社協の訪問介護事業所の減少率が高い10県
社協の訪問介護事業所の減少率が高い10県


 公的な性格を持つ社協が事業をやめると、採算面などで民間が受けたがらない利用者にサービスが行き届かなくなる恐れがある。政府は「住み慣れた地域で最期まで暮らせるように」という理念を掲げるが、厳しい現実が浮き彫りとなった。
 調査は、都道府県が所有する介護保険の事業所データから社協の訪問介護を抽出。2018年と23年(一部は期間が異なる)を比較し、23年データに載っていない事業所について各社協に廃止や休止かどうか尋ねた。
 社協の訪問介護は23年現在、全国に1302カ所(休止中は除く)。5年間に44都道府県で218カ所が廃止(統廃合を含む)や休止となっていた。富山、香川、佐賀の3県では休廃止はなかった。
 新設分を差し引いた減少数は203カ所(13・5%)。減少率が最も高いのは鳥取県で、53・3%。大分県が38・5%、千葉県が30・4%などと続いた。
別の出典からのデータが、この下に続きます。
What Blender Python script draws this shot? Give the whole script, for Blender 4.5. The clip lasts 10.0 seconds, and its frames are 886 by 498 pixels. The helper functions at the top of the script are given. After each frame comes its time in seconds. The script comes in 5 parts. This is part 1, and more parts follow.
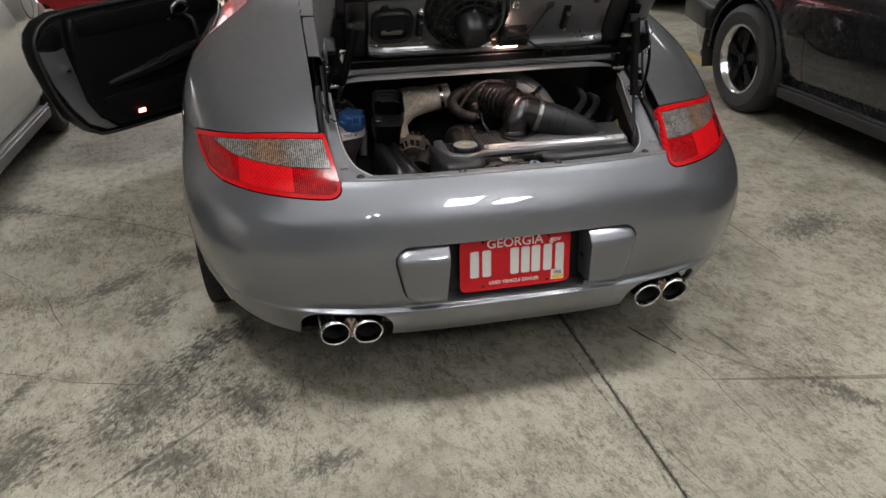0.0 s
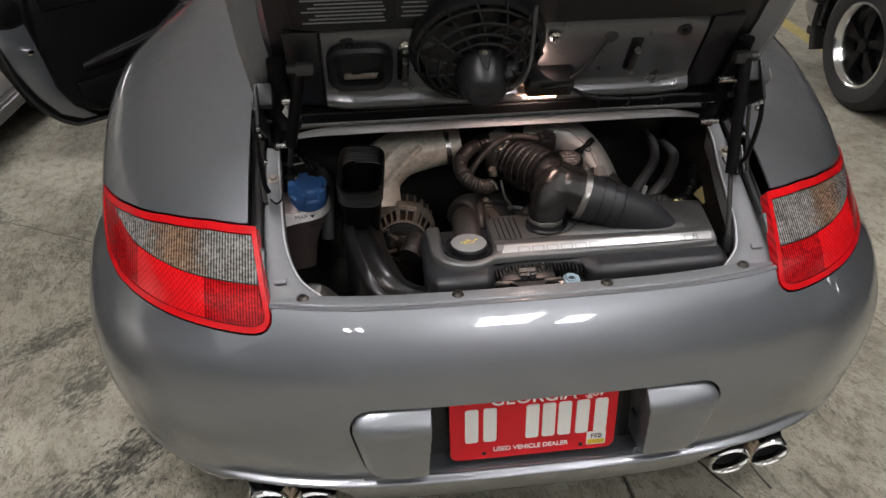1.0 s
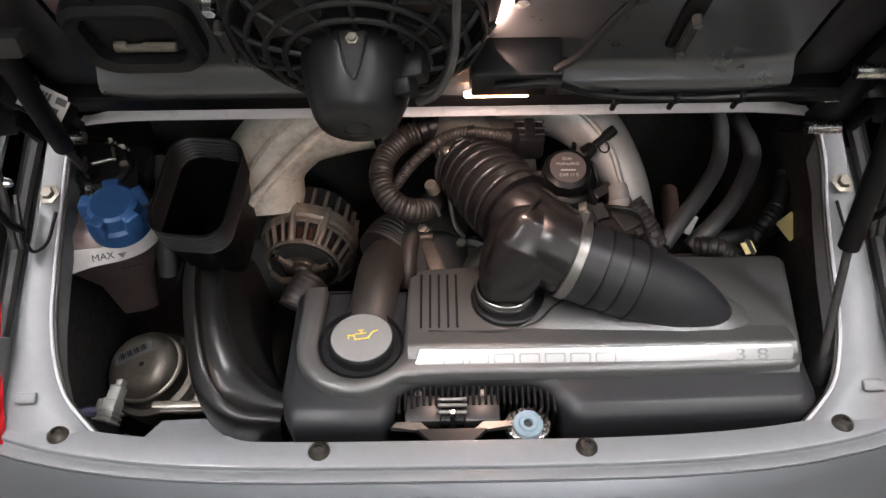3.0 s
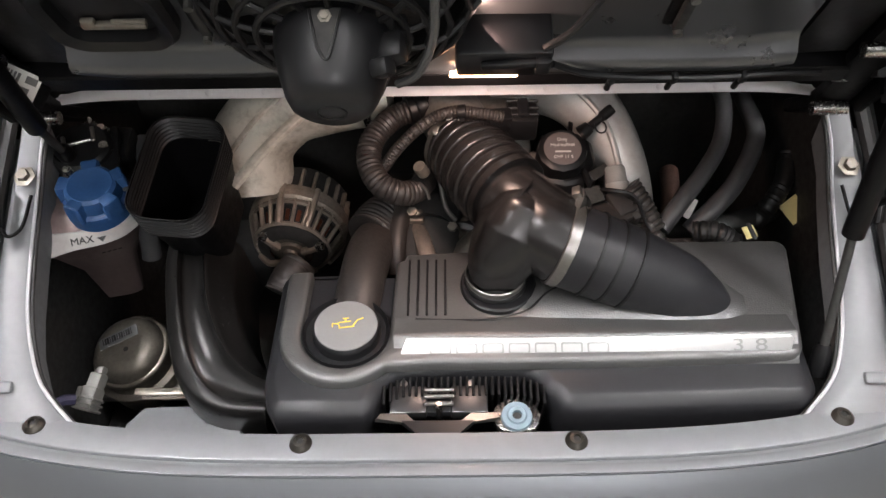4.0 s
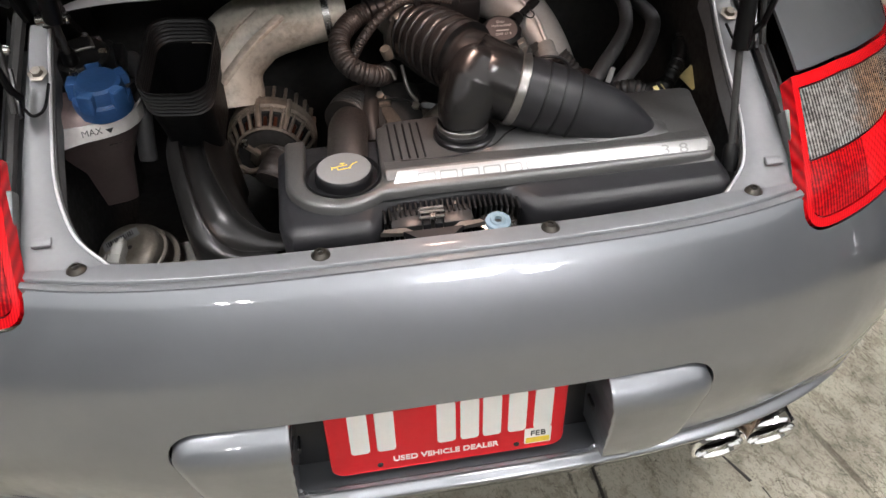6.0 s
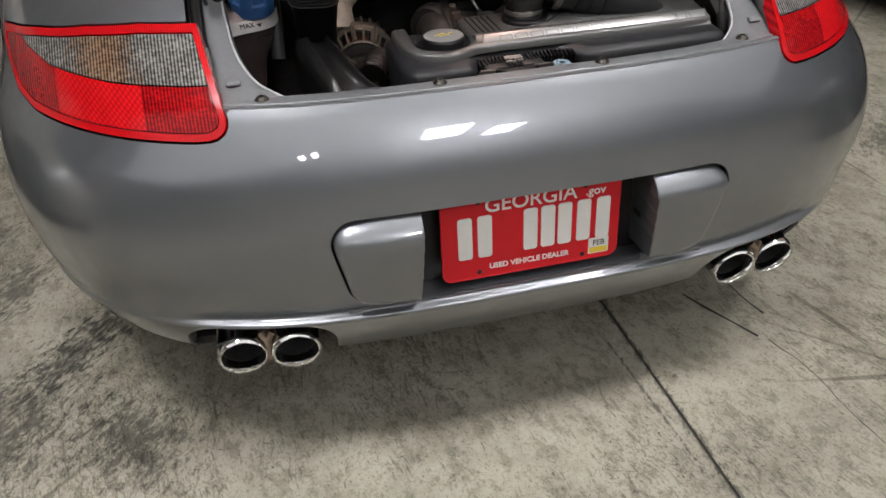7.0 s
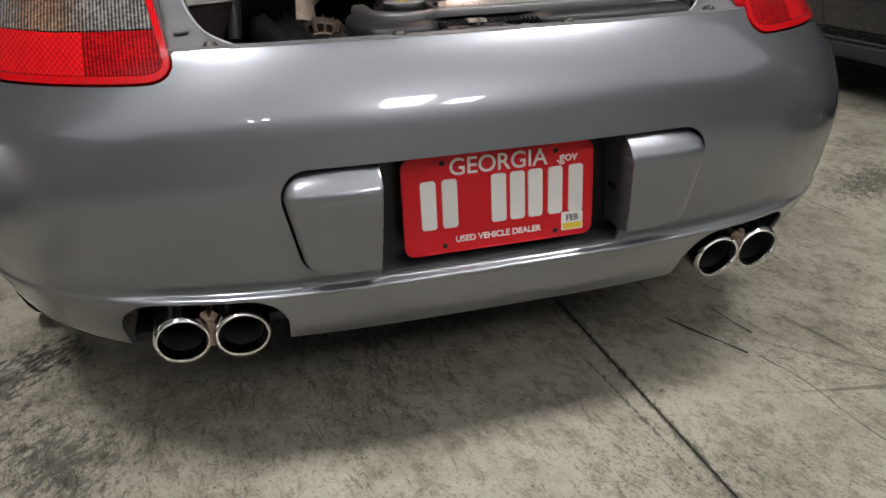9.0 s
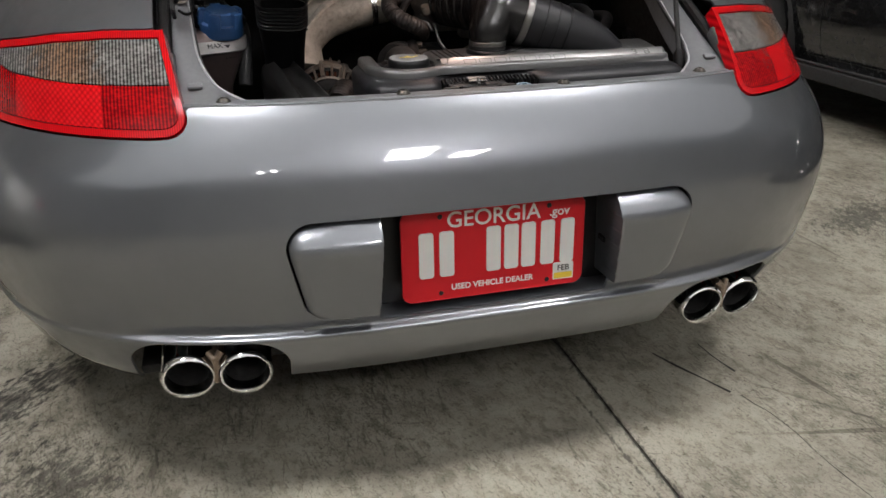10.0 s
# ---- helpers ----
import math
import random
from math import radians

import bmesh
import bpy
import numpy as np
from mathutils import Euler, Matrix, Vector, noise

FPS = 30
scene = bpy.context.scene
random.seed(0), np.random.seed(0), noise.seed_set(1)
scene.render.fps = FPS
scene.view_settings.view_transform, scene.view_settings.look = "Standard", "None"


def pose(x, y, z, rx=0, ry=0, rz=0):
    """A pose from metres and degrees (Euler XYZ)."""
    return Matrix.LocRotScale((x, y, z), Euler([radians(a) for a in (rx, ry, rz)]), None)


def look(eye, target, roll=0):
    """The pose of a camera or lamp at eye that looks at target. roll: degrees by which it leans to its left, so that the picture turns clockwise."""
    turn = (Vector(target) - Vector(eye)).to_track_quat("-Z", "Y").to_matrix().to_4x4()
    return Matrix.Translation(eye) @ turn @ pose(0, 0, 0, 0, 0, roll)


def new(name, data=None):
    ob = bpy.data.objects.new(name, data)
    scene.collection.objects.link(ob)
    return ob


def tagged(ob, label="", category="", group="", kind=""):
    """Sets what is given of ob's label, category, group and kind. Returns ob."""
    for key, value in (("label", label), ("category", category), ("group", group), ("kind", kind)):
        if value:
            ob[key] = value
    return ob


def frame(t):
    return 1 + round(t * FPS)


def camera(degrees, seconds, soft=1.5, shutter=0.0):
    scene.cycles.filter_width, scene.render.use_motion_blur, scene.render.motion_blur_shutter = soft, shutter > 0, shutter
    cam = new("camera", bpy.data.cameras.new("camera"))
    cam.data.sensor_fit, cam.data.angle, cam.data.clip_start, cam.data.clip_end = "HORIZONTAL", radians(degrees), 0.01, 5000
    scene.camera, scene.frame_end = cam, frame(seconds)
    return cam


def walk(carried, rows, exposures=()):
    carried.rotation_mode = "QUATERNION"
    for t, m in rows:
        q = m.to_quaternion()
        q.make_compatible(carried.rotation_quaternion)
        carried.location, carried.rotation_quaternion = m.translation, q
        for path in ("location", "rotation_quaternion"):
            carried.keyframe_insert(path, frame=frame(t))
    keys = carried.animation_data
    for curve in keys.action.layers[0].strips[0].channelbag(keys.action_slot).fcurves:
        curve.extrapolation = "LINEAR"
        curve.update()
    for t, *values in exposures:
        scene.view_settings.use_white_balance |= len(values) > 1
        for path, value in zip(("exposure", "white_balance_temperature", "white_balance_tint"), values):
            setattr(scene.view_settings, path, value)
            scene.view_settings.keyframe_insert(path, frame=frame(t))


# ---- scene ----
cam = camera(60.4, 10.0)
PATH = [
    (0, (-0.565, -1.665, 1.376), (-0.19, 0.089, 0.492), -0.9),
    (0.5, (-0.426, -1.275, 1.418), (-0.162, 0.467, 0.472), -1.2),
    (1, (-0.275, -0.932, 1.415), (-0.077, 0.774, 0.392), -0.7),
    (1.5, (-0.119, -0.68, 1.407), (-0.009, 0.966, 0.277), -0.8),
    (2, (-0.03, -0.504, 1.383), (0.003, 1.082, 0.165), -1.2),
    (2.5, (-0.016, -0.34, 1.356), (0.003, 1.167, 0.041), -0.7),
    (4, (0.013, -0.247, 1.328), (-0.001, 1.153, -0.101), -1.1),
    (4.5, (0.014, -0.24, 1.327), (0.006, 1.149, -0.112), -1.1),
    (5, (0.016, -0.242, 1.325), (0.031, 1.152, -0.109), -0.9),
    (5.5, (-0.003, -0.308, 1.304), (0.11, 1.101, -0.112), -0.4),
    (6, (-0.095, -0.515, 1.239), (0.144, 0.977, -0.071), -0.9),
    (6.2, (-0.163, -0.598, 1.234), (0.117, 0.905, -0.057), -1.3),
    (7.3, (-0.397, -0.964, 1.033), (0.001, 0.697, -0.007), -2.5),
    (7.5, (-0.387, -0.964, 0.97), (0.03, 0.72, -0.025), -2.5),
    (8, (-0.378, -0.957, 0.88), (0.073, 0.77, -0.022), -2.3),
    (8.5, (-0.374, -0.958, 0.861), (0.1, 0.789, 0.01), -2.1),
    (9, (-0.371, -0.963, 0.856), (0.109, 0.796, 0.033), -1.9),
    (9.5, (-0.365, -0.963, 0.861), (0.112, 0.795, 0.036), -1.4),
    (10, (-0.373, -0.983, 0.949), (0.112, 0.773, 0.123), -0.2),
]
EXPOSURE = [(0.0, -0.04), (1.0, 0.13), (2.0, 0.48), (2.7, 0.64), (4.5, 0.80), (5.5, 0.82), (6.2, 0.60), (7.5, -0.08), (8.5, -0.05), (10.0, -0.04)]
walk(cam, [(t, look(eye, target, roll)) for t, eye, target, roll in PATH], EXPOSURE)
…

 民間を含めた訪問介護事業所は全国的には近年、微増している。首都圏などでのニーズの高まりが要因だが、地方では訪問先への移動距離が長く、事業の効率化が難しいといった事情がある。社協では人口減に伴う利用者の減少や、高齢化したヘルパーの退職なども重なり、訪問介護は赤字というケースも多い。
 今後も同じ傾向が続くと、各自治体の中心部から離れた地域に住んでいたり、支援が難しかったりする高齢者が自宅で生活を続けられない例が増える可能性がある。

 解説 地域包括ケアの要、評価を
 政府は20年ほど前から「地域包括ケアシステム」と銘打って、重い要介護状態になっても住み慣れた地域で自分らしい暮らしを最期まで続けられるようにすることを目指してきた。訪問介護は本来、その要となるサービスのはずだが、ヘルパーの在宅ケアの重要性が評価されず、低い賃金に抑えられてきた。
 そのため深刻な人手不足が続き、各地の社会福祉協議会(社協)が訪問介護から手を引く要因になっている。自宅でサービスを受けることができないため、老人ホームなどの施設に移らざるを得ないといった例が出ているのが実態だ。
 「地域包括ケア」を掲げながら、訪問介護を低い評価にとどめている国の政策は矛盾しているのではないだろうか。ヘルパーの報酬を引き上げるほか、採算を取るのが難しい利用者を引き受けた場合、その事業所を財政支援するといった対応が求められる。